There could have been a bit more footage in the actual office itself, but despite this minor flaw, the show ends with humor, heart and grace. Every character gets his or her moment in the spotlight. Loose ends are tied up even though the show could have ended somewhat satisfactorily in the penultimate episode, the actual end of the documentary. But the finale gives a little bit more closure. The surprises, one being Michael Scott’s appearance, effectively please the audience without distracting from the story. Likewise, we’re reminded of ‘the good old days’ with brief cutaways to scenes from previous seasons. Like the little surprises, this works as a pleasant reflection on a beloved show without turning the whole episode into a clip show. Remember Seinfeld?

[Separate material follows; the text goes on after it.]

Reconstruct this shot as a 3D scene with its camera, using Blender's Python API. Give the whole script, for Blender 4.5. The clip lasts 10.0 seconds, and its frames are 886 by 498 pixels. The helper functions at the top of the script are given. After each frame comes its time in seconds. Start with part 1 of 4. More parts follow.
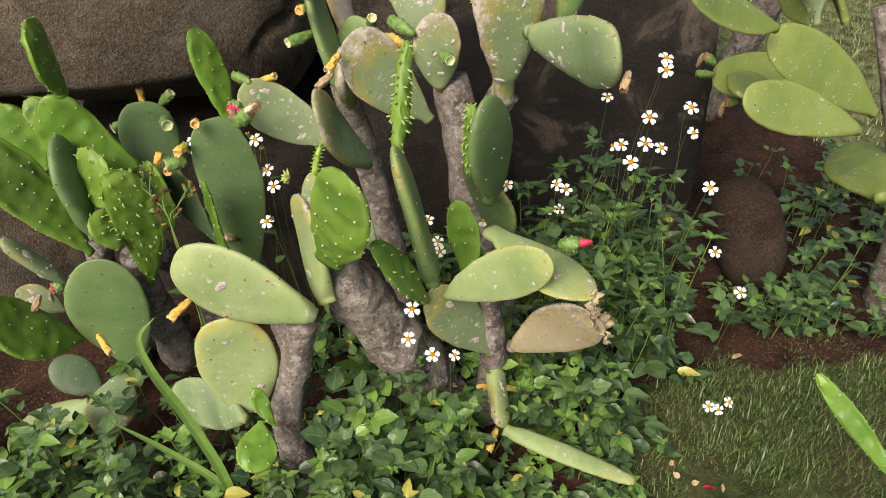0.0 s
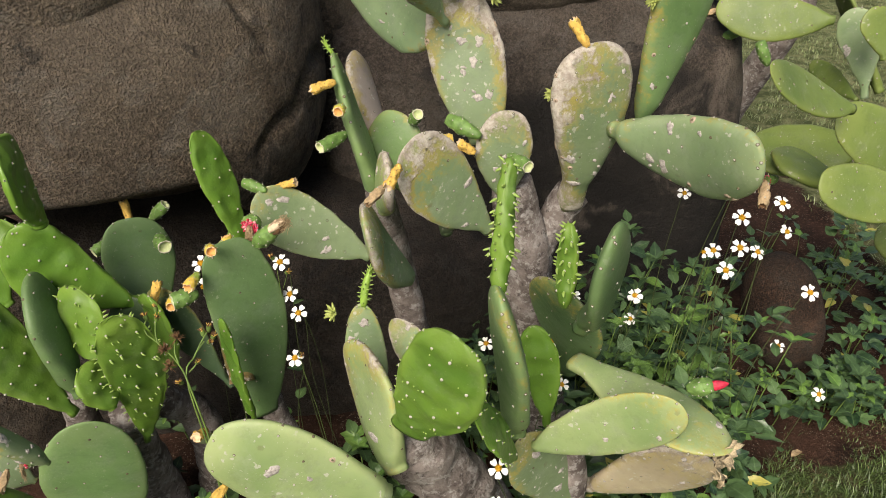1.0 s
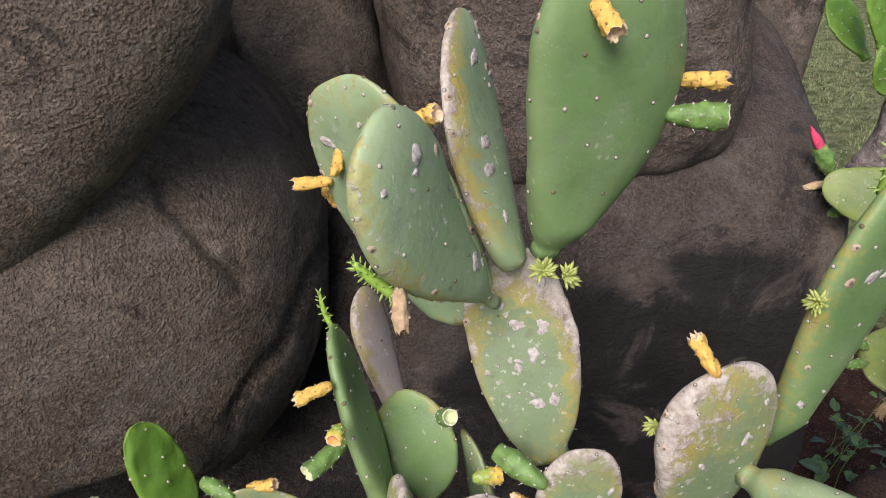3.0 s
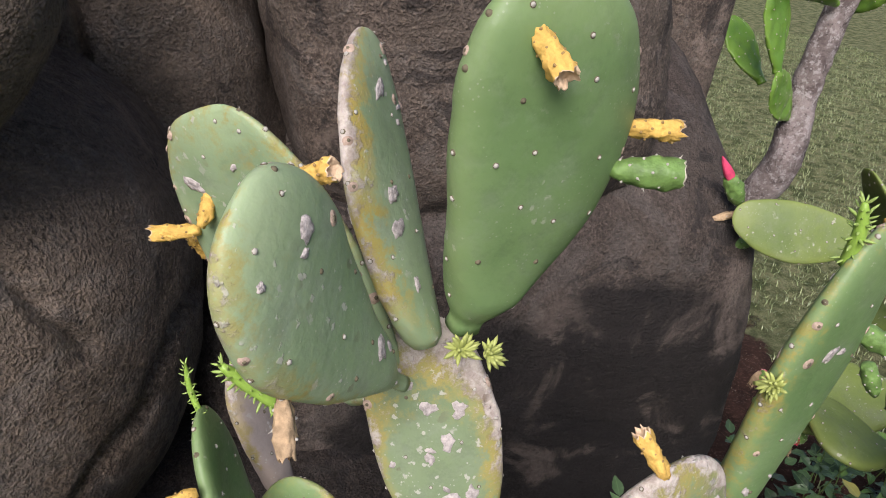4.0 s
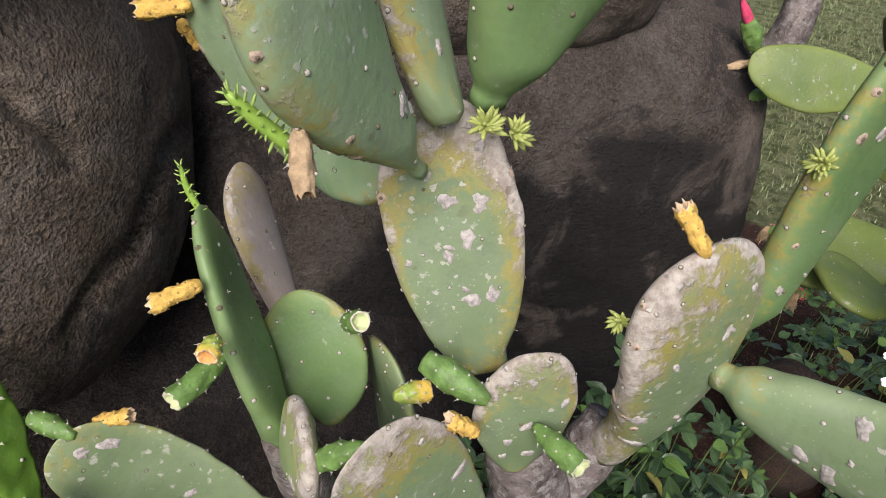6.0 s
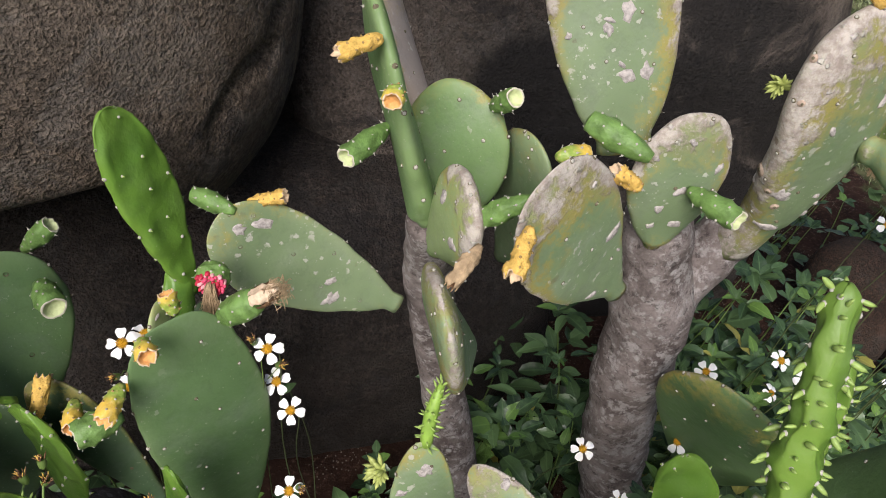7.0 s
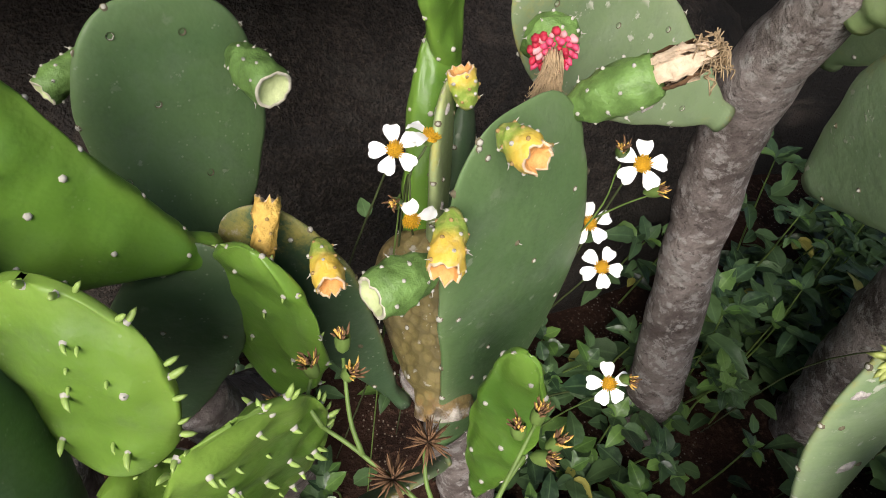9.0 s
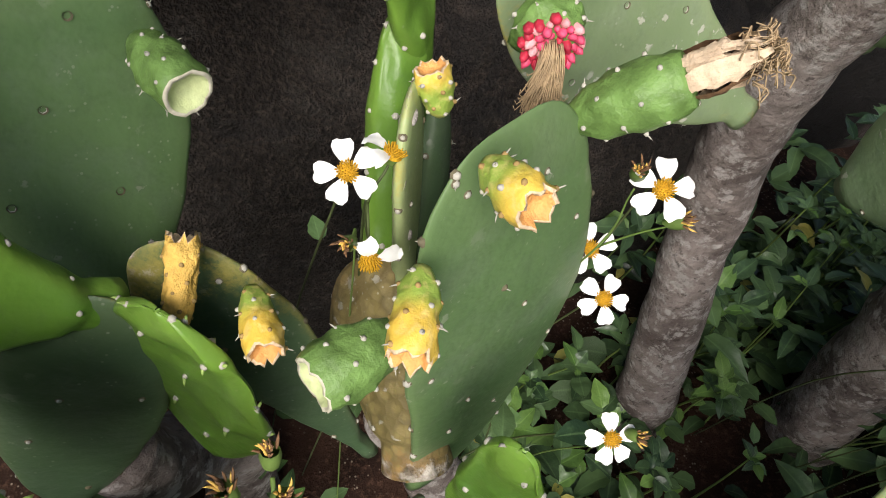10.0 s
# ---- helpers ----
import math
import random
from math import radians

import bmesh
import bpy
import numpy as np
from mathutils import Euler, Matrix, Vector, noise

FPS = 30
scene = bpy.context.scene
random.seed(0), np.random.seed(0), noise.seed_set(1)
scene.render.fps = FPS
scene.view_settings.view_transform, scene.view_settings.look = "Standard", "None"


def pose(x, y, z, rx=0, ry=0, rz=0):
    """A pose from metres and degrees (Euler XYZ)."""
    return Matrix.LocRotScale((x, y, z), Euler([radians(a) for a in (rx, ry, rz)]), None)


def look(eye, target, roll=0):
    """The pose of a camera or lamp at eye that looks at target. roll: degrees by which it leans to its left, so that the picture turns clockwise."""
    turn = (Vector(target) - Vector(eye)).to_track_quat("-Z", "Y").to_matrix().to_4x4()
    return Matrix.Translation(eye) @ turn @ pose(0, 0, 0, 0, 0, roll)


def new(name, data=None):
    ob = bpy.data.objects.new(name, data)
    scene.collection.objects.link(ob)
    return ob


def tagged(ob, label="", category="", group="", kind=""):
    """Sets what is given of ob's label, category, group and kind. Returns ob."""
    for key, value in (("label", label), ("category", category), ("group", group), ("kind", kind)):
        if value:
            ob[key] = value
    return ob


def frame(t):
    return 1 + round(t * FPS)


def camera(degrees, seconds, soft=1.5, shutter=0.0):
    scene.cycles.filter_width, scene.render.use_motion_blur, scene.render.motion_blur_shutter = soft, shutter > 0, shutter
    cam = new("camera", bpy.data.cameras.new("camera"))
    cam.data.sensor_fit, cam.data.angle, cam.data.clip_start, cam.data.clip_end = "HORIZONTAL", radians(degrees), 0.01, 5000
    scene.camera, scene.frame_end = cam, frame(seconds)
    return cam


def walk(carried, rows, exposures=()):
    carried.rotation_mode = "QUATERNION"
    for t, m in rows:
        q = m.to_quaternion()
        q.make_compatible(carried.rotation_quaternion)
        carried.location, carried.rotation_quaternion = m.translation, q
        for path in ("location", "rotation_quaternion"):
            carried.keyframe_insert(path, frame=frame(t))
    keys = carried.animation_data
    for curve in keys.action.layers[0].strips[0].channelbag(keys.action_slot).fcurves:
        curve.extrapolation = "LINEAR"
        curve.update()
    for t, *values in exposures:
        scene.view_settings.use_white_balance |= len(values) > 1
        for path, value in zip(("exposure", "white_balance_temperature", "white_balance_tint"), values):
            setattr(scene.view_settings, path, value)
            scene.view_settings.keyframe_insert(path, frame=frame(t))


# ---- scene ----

No, the finale of The Office looks forward at a hopeful future rather than dwells on the past. Above all else, the writers have reassured the audience that the characters they’ve grown to love over the years are indeed happy and, despite some of the obstacles they’ve faced, will come out on top in their own way. Even Andy, who may not become the famous actor he may want to be, finds a job at his former university. It may not be glamorous, but, like Pam says, there’s beauty in ordinary things. It’s one of the main ideas on which The Office is based and a large part of what made the show so special for 9 seasons.